Forum: Poser - OFFICIAL


Subject: UV mapping an arch? Help!

maclean opened this issue on Nov 26, 2003 ยท 19 posts


Ajax posted Wed, 26 November 2003 at 9:48 PM

Make a separate material or group for each of the four sides of the arch, just so you can work on them separately. Make a cylindrical map of the arch. The axis of the cylinder should be at the centre of the full circle of which your arch is an arc. You will now have your inner side coinciding on the map with your outer side and the two window face sides will be mapped as zero thickness lines either side of the polygons of the inner and outer surfaces. Next, select the inner surface material/group and translate it to one side.

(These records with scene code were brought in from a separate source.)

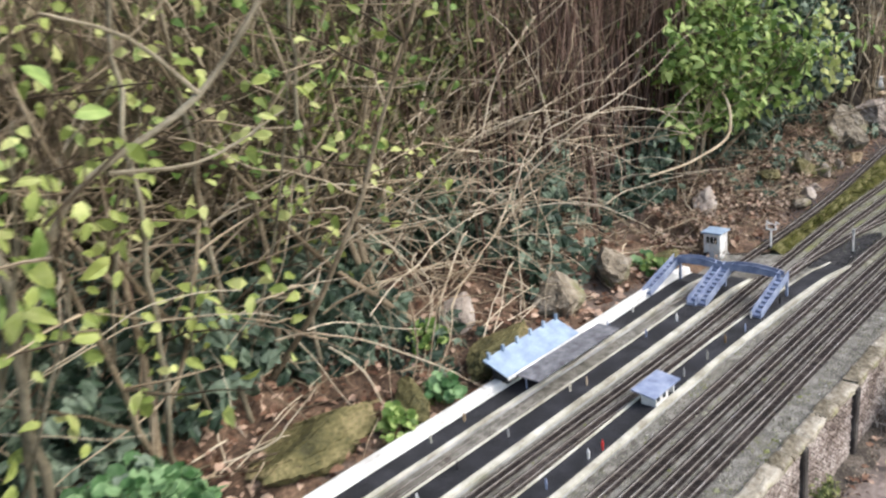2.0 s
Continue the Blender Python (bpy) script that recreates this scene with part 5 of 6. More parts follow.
for tip, base, n, size, m_ in (
    ((-1.98, 0.6, 0.49), (-1.9, 0.8, 0.12), 8, 0.042, M_leaf_yellow), ((-2.24, 0.6, 0.4), (-2.2, 0.8, 0.1), 9, 0.045, M_leaf_yellow),
    ((-2.37, 0.6, 0.48), (-2.4, 0.82, 0.1), 7, 0.045, M_leaf_green), ((-2.17, 0.6, 0.68), (-2.2, 0.86, 0.2), 22, 0.038, M_leaf_yellow),
    ((-2.33, 0.6, 0.69), (-2.4, 0.85, 0.2), 16, 0.042, M_leaf_yellow), ((-2.0, 0.6, 0.76), (-2.05, 0.85, 0.2), 10, 0.036, M_leaf_yellow),
    ((-2.23, 0.5, 0.76), (-2.3, 0.8, 0.2), 7, 0.062, M_leaf_green), ((-2.24, 0.5, 0.65), (-2.32, 0.78, 0.15), 8, 0.058, M_leaf_yellow),
    ((-1.77, 0.55, 0.76), (-1.75, 0.84, 0.2), 7, 0.036, M_leaf_yellow), ((-2.21, 0.5, 0.54), (-2.3, 0.75, 0.1), 4, 0.045, M_leaf_yellow),
    ((-2.48, 0.58, 0.78), (-2.5, 0.85, 0.2), 12, 0.05, M_leaf_yellow), ((-2.6, 0.6, 0.62), (-2.62, 0.85, 0.15), 9, 0.05, M_leaf_green),
):
    leafy_shoot(tip, base, n, size, m_, "upright shoot with broad pale yellow-green leaves" if m_ is M_leaf_yellow else "upright shoot with broad fresh green leaves")
for u, v, lean_, r_ in ((-2.27, 0.64, 0.02, 0.009), (-2.5, 0.66, -0.08, 0.007), (-2.02, 0.74, 0.05, 0.006), (-2.62, 0.7, 0.1, 0.008), (-1.82, 0.8, -0.05, 0.006), (-1.62, 0.82, 0.06, 0.0055)):
    line = spline([(u, v, 0.04), (u + lean_ * 0.4, v - 0.02, 0.45), (u + lean_, v - 0.05, 1.25)], 0.06)
    tagged(mesh_part("bare_sapling", *tubes([(line + rng.normal(0, 0.005, line.shape), r_, r_ * 0.6)], 8), M_branch, smooth=True), "pale bare upright sapling in front of the hedge", "sapling", group="bare saplings")
q = spline([(-2.62, 0.58, 0.71), (-2.49, 0.6, 0.62), (-2.4, 0.64, 0.5), (-2.36, 0.7, 0.3)], 0.04)
tagged(mesh_part("bare_branch", *tubes([(q, 0.005, 0.0075)], 8), M_branch, smooth=True), "pale bare branch slanting through the hedge", "branch")

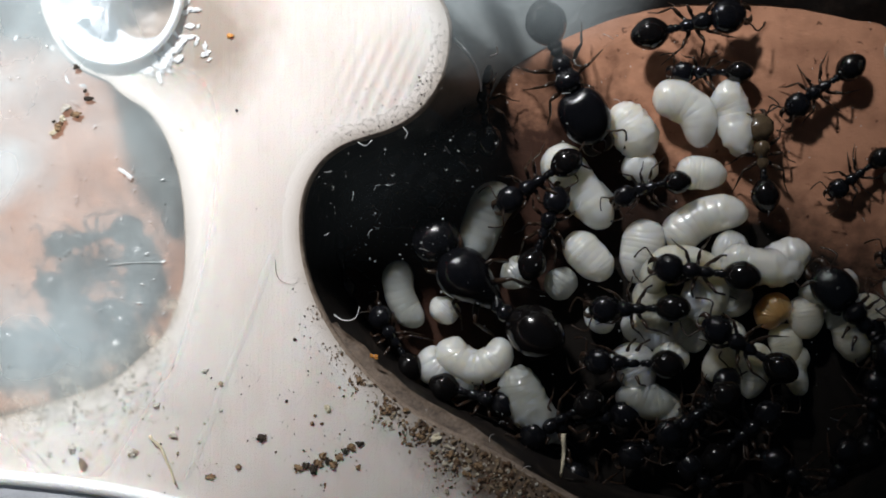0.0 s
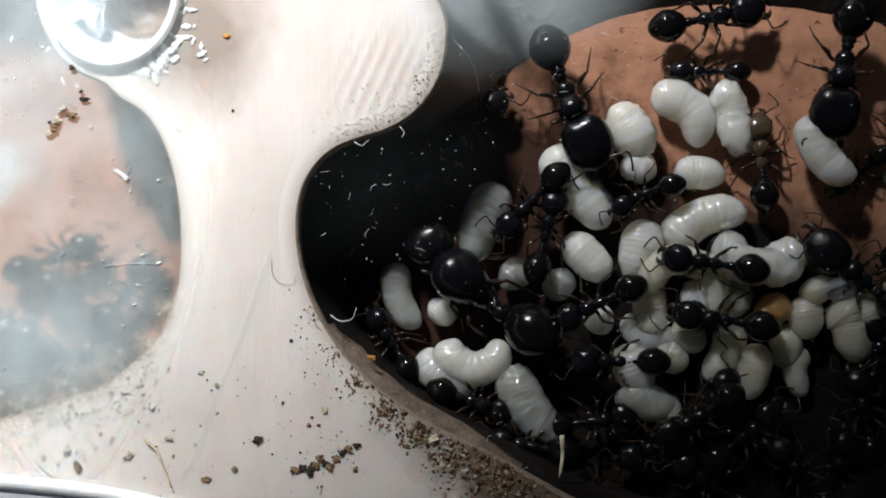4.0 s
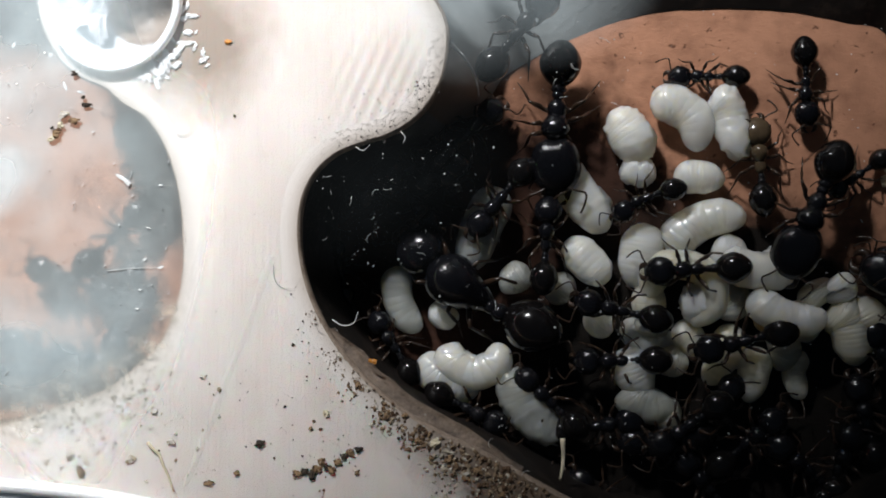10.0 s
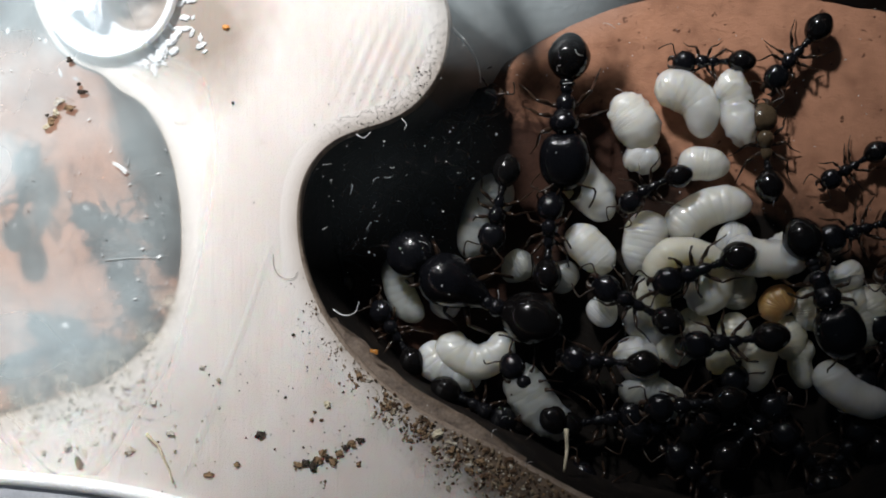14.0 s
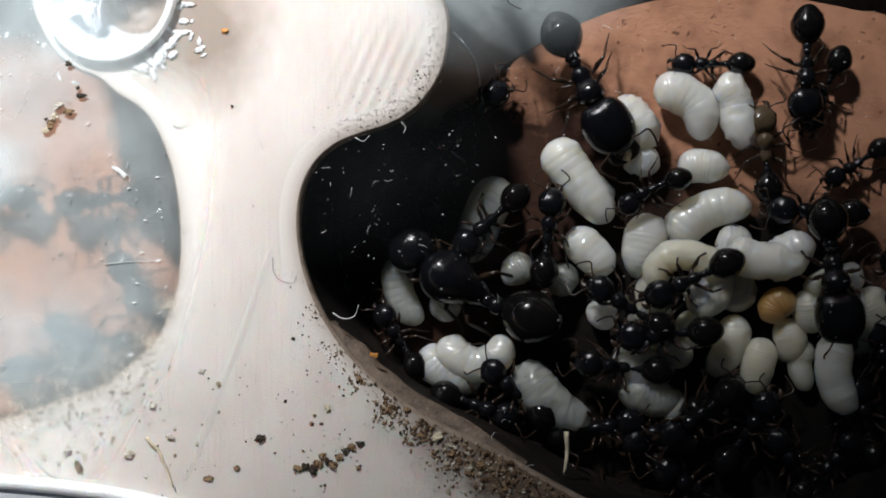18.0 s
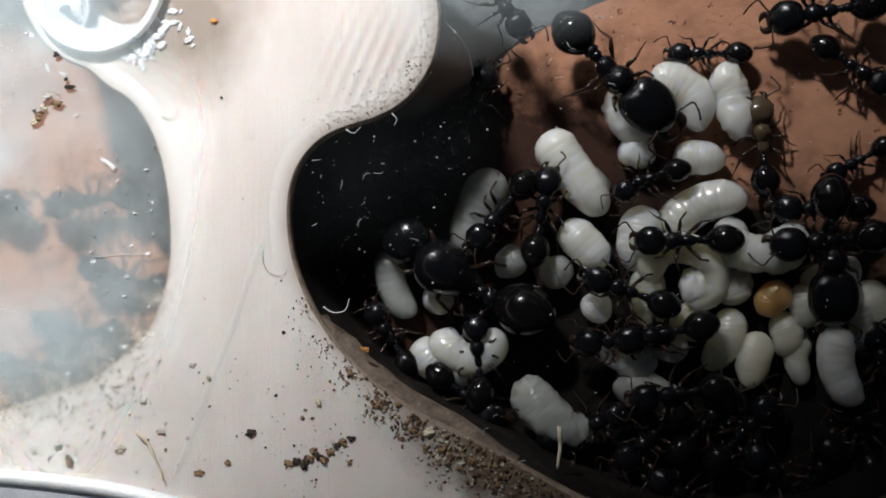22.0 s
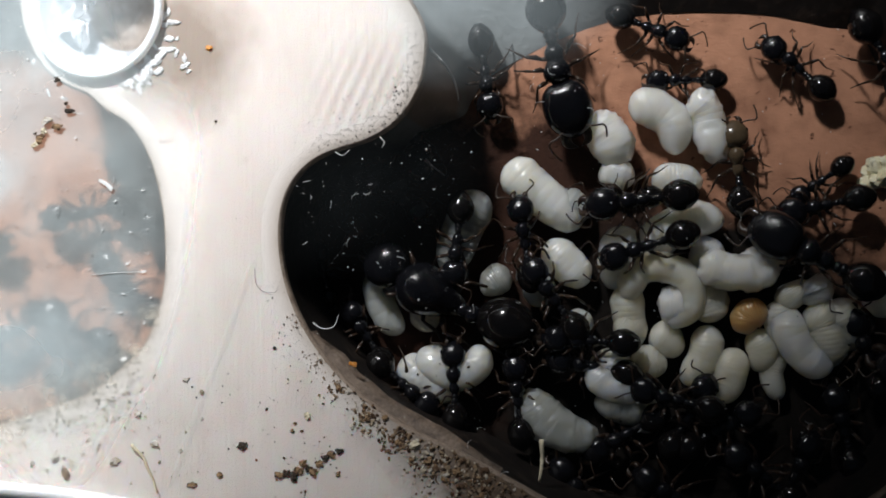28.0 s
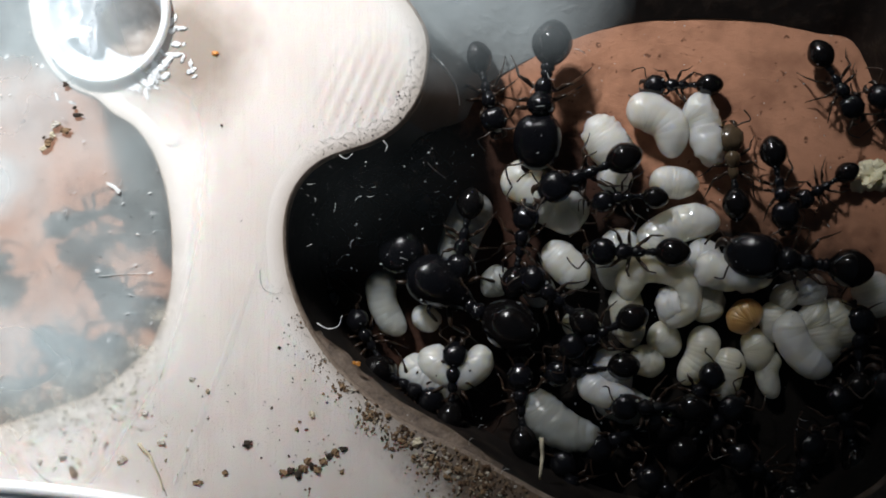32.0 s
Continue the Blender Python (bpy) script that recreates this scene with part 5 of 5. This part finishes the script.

If all of your vertices are welded This will strech out the two window face sides as well as moving the inner surface off the outer surface. Then you can select the face sides one at a time and move them off to where you can work on them. The rest should be obvious from there. OTOH, if your corner vertices are not welded, the face sides won't be stretched out when you move the inner side and that's going to make life difficult. There are three ways to handle it that I know. You can weld them and then split them again later on. You can just planar map the sides and then slowly and tediously move the vertices to match where they are on the inner and outer sides or you can morph the whole thing in poser so that the inner side is wider than the outer side and the cylindrical map will give the face sides more than zero thickness, then morph it back after you've mapped. I've use all three methods on occasion. I'd recommend the first one as being the easiest in this case. As to how they're built in real life, there are two common methods. One involves steaming the boards and bending them into shape, which is hard and only works for thin boards. The more common method is to build the arc out of a number of smaller arcs, each of which is cut from a wide flat board. You often see that method on wooden cart wheels and on spinning wheels. You might be able to find some photos of spinning wheels where you can see the grain pattern and the shape of the joints.